The Author of Himself: The Life of Marcel Reich-Ranicki
This story narrates the quintessential life of a Central European Jewish intellectual tossed by the storms of the twentieth century -- often pursued by survivor guilt but driven by an overwhelming will to live and a passionate love of literature. Born in Poland in 1920, Reich-Ranicki spent his teenage years in Berlin until the Nazis expelled him back to Warsaw in 1938. During the war, he worked for the Jews' Council in the Warsaw ghetto and survived the revolt, but his parents were deported and killed. Reich-Ranicki and his wife then fled to the countryside, where they were hidden by a Polish couple until the war's end.
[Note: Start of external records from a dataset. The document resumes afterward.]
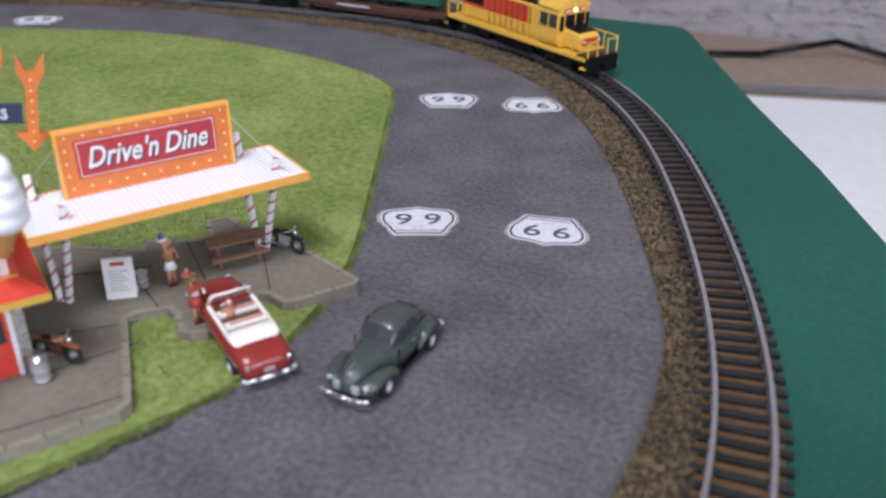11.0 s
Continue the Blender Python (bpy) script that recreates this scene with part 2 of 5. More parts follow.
def loft(bm, rings, close_ends=True):
    """A skin over rings of equal count."""
    made = [[bm.verts.new(p) for p in r] for r in rings]
    n = len(made[0])
    for a, b in zip(made, made[1:]):
        for i in range(n):
            bm.faces.new((a[i], a[(i + 1) % n], b[(i + 1) % n], b[i]))
    if close_ends:
        bm.faces.new(made[0][::-1])
        bm.faces.new(made[-1])
    return bm


def tube(bm, pts, r, seg=8):
    for a, b in zip(pts, pts[1:]):
        cyl(bm, a, b, r, r, seg)
    for p in pts[1:-1]:
        ball(bm, p, r, seg=seg, rings=6)
    return bm


def smooth_loop(pts, steps=6):
    """A Catmull-Rom loop through control points."""
    out, n = [], len(pts)
    for i in range(n):
        p = [Vector(pts[(i + k) % n]) for k in (-1, 0, 1, 2)]
        for s in range(steps):
            t = s / steps
            out.append(0.5 * ((2 * p[1]) + (p[2] - p[0]) * t + (2 * p[0] - 5 * p[1] + 4 * p[2] - p[3]) * t * t + (3 * p[1] - p[0] - 3 * p[2] + p[3]) * t ** 3))
    return [(v.x, v.y) for v in out]


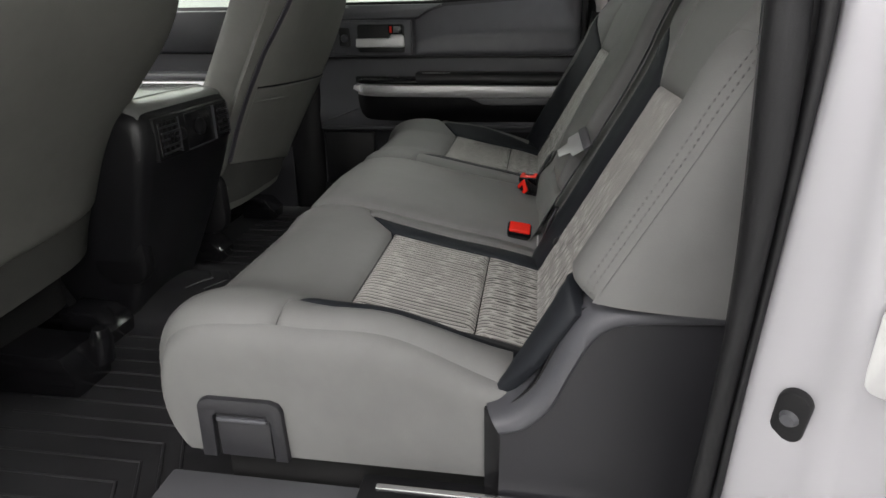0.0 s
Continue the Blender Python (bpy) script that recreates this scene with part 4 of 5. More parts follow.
part("socket_cap", tube([(-0.416, -0.022, 0.556), (-0.409, -0.022, 0.556), (-0.406, -0.022, 0.556)], [0.019, 0.019, 0.015], 24), M_BLACK, socket_plate, "round power socket cap")
part("plate_edge", box((-0.417, -0.076, 0.512), (-0.411, 0.042, 0.5145)), M_PLASTIC, socket_plate)
part("plate_edge", box((-0.417, 0.043, 0.514), (-0.411, 0.047, 0.592)), M_PLASTIC, socket_plate)

# ---------------------------------------------------------------- floor, mats, sills
FZ = 0.095
structure("floor", box((-1.9, -0.80, FZ - 0.06), (0.86, 0.80, FZ)), M_CARPET, "black carpeted cab floor", "floor")
mat = thing("floor_mat", (-0.3, -0.3, FZ), "black rubber floor mat with raised chevron ribs", "floor mat", "floor mats")


def mat_z(x, y):
    hump = 0.055 * max(0.0, 1 - (abs(y + 0.02) / 0.16) ** 2) ** 0.8 if abs(y + 0.02) < 0.16 else 0.0
    return FZ + 0.012 + hump * (0.4 + 0.6 * min(1, max(0, (0.0 - x) / 0.4)))


def mat_sheet(u, v):
    x, y = -0.70 + 0.74 * u, -0.80 + 1.50 * v
    rim = 0.02 * (math.exp(-((v) / 0.012) ** 2) + math.exp(-((1 - v) / 0.012) ** 2))
    return (x, y, mat_z(x, y) + rim)


part("mat_sheet", sheet(mat_sheet, 40, 90, thick=0.008), M_MAT, mat, "", 60)


def rib(points):
    line = []
    for a, b in zip(points, points[1:]):
        for k in range(10):
            x, y = a[0] + (b[0] - a[0]) * k / 9, a[1] + (b[1] - a[1]) * k / 9
            line.append((x, y, mat_z(x, y) + 0.001))
    return tube(line, 0.0028, 6)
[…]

After working in Polish intelligence and publishing following the war, he began to write about his lifelong passion: German literature. Over time, however, his relationship with the Polish Communist Party became troubled and Polish antisemitism became more widespread; finally, he headed to West Germany in 1958. There he became a leading literary critic, writing for Die Zeit and the Frankfurter Allgemeine Zeitung.
Reich-Ranicki's memoir is being presented in the United States as a major contribution to Holocaust literature. Indeed, that section of the volume is extraordinarily harrowing, especially its fine tribute to Adam Czerniakow, the head of the Warsaw Jews' Council who killed himself when he could not save his flock. But there are other reasons for reading the book, such as the author's eerie account of his high school years. Although his classmates neither humiliated him nor embraced Nazi racialism, he writes, they "looked the other way" when persecution began. The book also extensively covers the author's postwar encounters with leading German writers such as Heinrich Boll, Gunter Grass, and Bertolt Brecht. Here Reich-Ranicki skewers their vanity and vulnerability to criticism. As entertaining as these vignettes are, however, it is his narrative skill and intelligent, intense observations that make this book so deeply fascinating.